# Code to get Spotify Data and Lyrics for a Spotify Playlist

In [None]:
import pandas as pd
import spotipy
import re
from spotipy.oauth2 import SpotifyClientCredentials
from bs4 import BeautifulSoup
import requests
import math
from lyricsgenius import Genius
from tqdm import tqdm_notebook

### Input your Spotify Client ID and Secret ID Below (can be obtained from https://developer.spotify.com/) and Genius API Secret (can be obtained from https://docs.genius.com/)

In [None]:
# Input Spotify API credentials below
cid = 'Enter Spotify CID Here'
secret ='Enter Spotify Secret Here'

# Input Genius API credentials below
genius_secret = 'Enter Genius Secret Here'

In [None]:
# Registering APIs
client_credentials_manager = SpotifyClientCredentials(client_id=cid, client_secret=secret)
sp = spotipy.Spotify(client_credentials_manager = client_credentials_manager)

genius = Genius(genius_secret, skip_non_songs=True, remove_section_headers=True, verbose=False, timeout=50)

### Function which obtains the track info for all the songs in the Spotify playlist

In [None]:
# Insert the URI as a string into the function
def get_playlist_tracks(uri_info, offset):
    uri = []
    track = []
    duration = []
    explicit = []
    artists = []
    popularity = []
    album = []
    one = sp.playlist_tracks(uri_info, limit=100, offset=offset)
    df1 = pd.DataFrame(one)
    
    # Looping over songs in dataframe
    for i in range(len(df1)):
        x = df1['items'][i]['track']
        uri.append(x['uri'])
        track.append(x['name'])
        duration.append(x['duration_ms'])
        explicit.append(x['explicit'])
        popularity.append(x['popularity'])
        album.append(x['album']['name'])
        temp = []
        for a in x['artists']:
            temp.append(a['name'])
        artists.append(temp)
    
    # Creating new dataframe with wanted information
    df2 = pd.DataFrame({
    'track_uri':uri,
    'track_name':track,
    'artists': artists,
    'album': album,
    'duration_ms':duration,
    'explicit':explicit,
    'popularity': popularity})
    
    return df2

### Paginating playlist songs and adding playlist info

In [None]:
# Paginate playlist tracks and add playlist name + info
def get_full_playlist(uri_info):
    p = sp.playlist(uri_info)
    name = p['name']
    tot_tracks = p['tracks']['total']
    uri = p['uri']
    dfs = []
    for k in range(math.ceil(tot_tracks/100)):
        dfs.append(get_playlist_tracks(uri_info, k*100))
    df = pd.concat(dfs)
    df['playlist_name'] = name
    df['playlist_uri'] = uri
    return df

### Function which combines songs from multiple playlists

In [None]:
# Combine songs from multiple playlists
def get_list_of_playlists(list_of_playlist_uris):
    dfs = []
    print('Getting songs from playlists')
    for uri_info in tqdm_notebook(list_of_playlist_uris):
        dfs.append(get_full_playlist(uri_info))
    return pd.concat(dfs).reset_index(drop = True)

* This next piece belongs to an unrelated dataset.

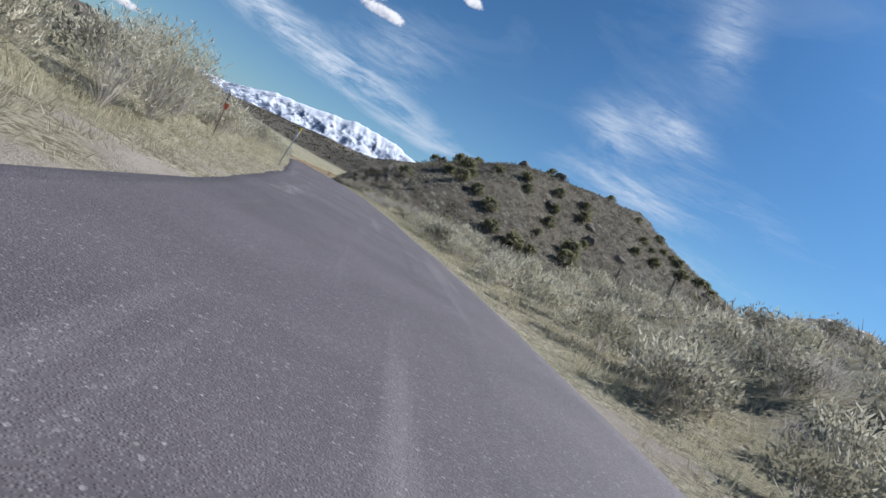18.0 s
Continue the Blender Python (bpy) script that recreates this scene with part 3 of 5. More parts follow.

### Adding track metadata from Spotify API

In [None]:
# Adding track info metadata
def get_playlist_info(list_of_playlist_uris):
    df = get_list_of_playlists(list_of_playlist_uris)
    danceability = []
    energy = []
    key = []
    loudness = []
    speechiness = []
    acousticness = []
    instrumentalness = []
    liveness = []
    valence = []
    tempo = []
    indxs = []
    print('Getting individual song metadata \n')
    for i in tqdm_notebook(range(len(df))):
        uri = df['track_uri'][i]
        if uri not in df['track_uri'][:i].tolist():
            for x in sp.audio_features(tracks=[uri]):
                if x is not None:
                    danceability.append(x.get('danceability', None))
                    energy.append(x['energy'])
                    key.append(x['key'])
                    loudness.append(x['loudness'])
                    speechiness.append(x['speechiness'])
                    acousticness.append(x['acousticness'])
                    instrumentalness.append(x['instrumentalness'])
                    liveness.append(x['liveness'])
                    valence.append(x['valence'])
                    tempo.append(x['tempo'])
                else:
                    indxs.append(i)
        else:
            indxs.append(i)

    df = df.drop(index=indxs).reset_index(drop=True)
    
    df['danceability'] = danceability
    df['energy'] = energy
    df['key'] = key
    df['loudness'] = loudness
    df['speechiness'] = speechiness
    df['acousticness'] = acousticness
    df['instrumentalness'] = instrumentalness
    df['liveness'] = liveness
    df['valence'] = valence
    df['tempo'] = tempo
    
    return df

### Checks if the lyrics actually come from a song (using regular expressions)

In [None]:
# Check if we have actually have a song (basic regular expression stuff)
def is_song(song):
    if song != None:
        first_line = song.lyrics.split('\n')[0]
        last_word = first_line.split()[-1]
        if 'Lyrics' not in last_word:
            song = None
    return song

### Uses Genius API to get lyrics

In [None]:
# Function which gets lyrics of songs using Genius API
def get_lyrics(df):
    lyrics = []
    print('Getting Lyrics for each song')
    for i in tqdm_notebook(range(len(df))):
        combined_artists = " & ".join(df['artists'][i])
        song = genius.search_song(df['track_name'][i], combined_artists)
        song = is_song(song)
        if (song == None) & (len(df['artists'][i])>1):
            song = genius.search_song(df['track_name'][i], df['artists'][i][0])
            song = is_song(song)
        if song == None:
            lyrics.append(None)            
        else:
            lyrics.append(song.lyrics)
    return lyrics

### Function which combines Spotify data and Genius lyrics into one dataframe

In [None]:

# Combining Spotify metadata and Genius lyrics into one dataframe
def get_playlist_songs(list_of_playlist_uris):
    df = get_playlist_info(list_of_playlist_uris)
    lyrics = get_lyrics(df)
    df['lyrics'] = lyrics
    return df

In [None]:
# Getting tracks
df = get_playlist_songs('Enter list of Spotify playlist URLs')